Seemingly everything looks like in THE DEAD CLASS by Tadeusz Kantor in 1975. In the school benches the students sit, raise their hands to give answers and school formulas: “Hannibal ante portas”, “Alea iacta est”, “Capitoline geese!?”. From the speakers “Valse François” flows. But these are not the gray-haired old men with wax faces, as in Kantor, but good-looking, rosy-cheeked youth who wear contemporary coloured clothes instead of funeral suits.
Grzegorz Józefczuk, Gazeta Wyborcza Lublin, 10.2001
Cantor believed in conspiracies. Like every uncommon man, he was busy restlessly building a vision and model of his own world. I really liked him for that. For obvious reasons: it turned out to be true.
After the September 11 the fear of the conspiring forces of evil seized everyone and everything. It seemed that censorship was removed for this shameful allergy. An enlighten intelligentsia, who even yesterday criticised those who were scared of the backstage drama, today excels in providing more and more revelations of the conspiracy theories. We can repeat after Różewicz – “what was hidden becomes exposed”. This sudden and rapid transformation of seeing the world is one of the biggest revolutions, which takes place in our consciousness after September 11.

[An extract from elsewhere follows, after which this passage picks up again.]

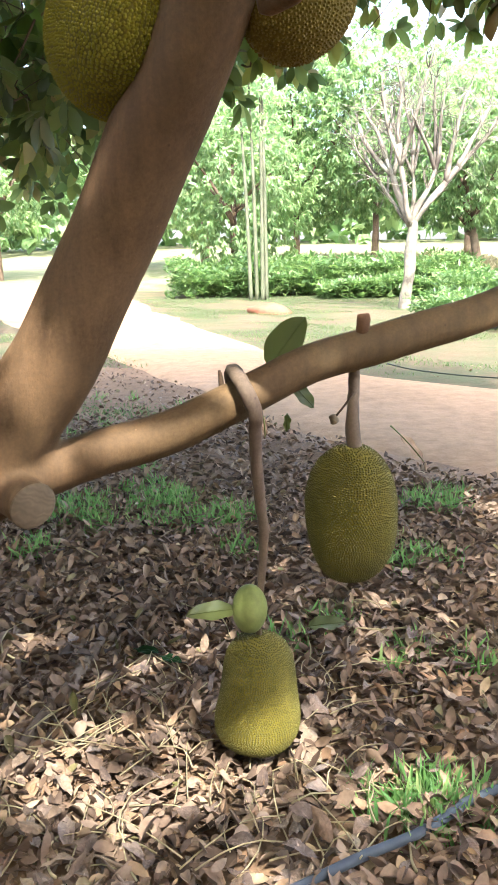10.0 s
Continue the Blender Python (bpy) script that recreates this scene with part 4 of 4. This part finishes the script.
def hanging_leaves(low_corner, high_corner, count, per, size, droop, seed, mats, slim=1.0):
    """Whorls of single leaves at twig ends inside a part of the crown."""
    g = np.random.default_rng(seed)
    shapes = []
    for mat in mats:
        for k in range(3):
            me = leaf_blade(seed + k)
            me.materials.append(mat)
            shapes.append(me)
    stalks = []
    for k in range(count):
        p = g.uniform(low_corner, high_corner)
        axis = unit(g.normal(0, 0.6, 3) + np.array((0, -0.3, -0.15)))
        tw = [(*(p - axis * 0.22 + np.array((0, 0.06, 0.10)) + g.normal(0, 0.03, 3)), 0.005), (*(p - axis * 0.1 + g.normal(0, 0.01, 3)), 0.004), (*p, 0.003)]
        stalks.append(tube(tw, 5, 0.05, 0.05, k, False))
        for j in range(per):
            a = j * 2.4 + g.uniform(0, 0.6)
            u = Vector(axis).orthogonal().normalized()
            w = Vector(axis).cross(u)
            d = (Vector(axis) * g.uniform(0.2, 0.8) + u * math.cos(a) + w * math.sin(a) + Vector((0, 0, -droop * g.uniform(0.4, 1.3)))).normalized()
            up = (Vector(axis) * 0.5 + Vector((0, 0, 0.9)) + Vector(g.normal(0, 0.25, 3))).normalized()
            side = up.cross(d).normalized()
            up = d.cross(side)
            ob = new("leaf", shapes[int(g.integers(len(shapes)))])
            ob.parent = tree
            ln = size * g.uniform(0.7, 1.25)
            m = Matrix((d, side, up)).transposed().to_4x4() @ Matrix.Diagonal((ln, ln * slim, ln, 1.0))
            m.translation = Vector(p) - axis_shift(axis, g) - Vector((0, 1.9, 0))
            ob.matrix_basis = m
    v, f = merged(*stalks)
    link_mesh("leaf_stalk", v, f, TWIG, tree, True, "thin brown twig ends", "stuff")


def axis_shift(axis, g):
    return Vector(axis) * (0.07 * g.random())


SINGLE_LEAF = leaf_material("single_leaf", [(0.0, (0.028, 0.046, 0.022)), (0.45, (0.05, 0.085, 0.03)), (0.8, (0.09, 0.14, 0.042)), (1.0, (0.15, 0.17, 0.055))], [(0.0, (0.10, 0.18, 0.05)), (0.6, (0.26, 0.42, 0.08)), (1.0, (0.46, 0.56, 0.13))], 0.32, 0.6, True)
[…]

Kantor created stage works that have gained huge resonance. We did not know, however, that “there was a method to the madness.”
Krzysztof Miklaszewski, a long-time associate of Kantor and a man whose contribution to the popularization of his works cannot be overstated, told us and showed here in Gardzienice how deliberately Kantor had it all arranged.
I thought it was one of the few cases in theatre work today, which may well serve a teaching practice. Miklaszewski works with movement, gesture, rhythm, word, incorporating music to acting activities, he teaches orientation in space …
From the initial workshop “a conspiracy” was born. A performance, “plotted” by Miklaszewski, should be treated as a work-in-progress, which says that the method of Kantor – Miklaszewski is effective.
As far as it is known, Kantor was silent through all the rehearsals. Qui tacet, consentir videtur. He who is silent seems to consent.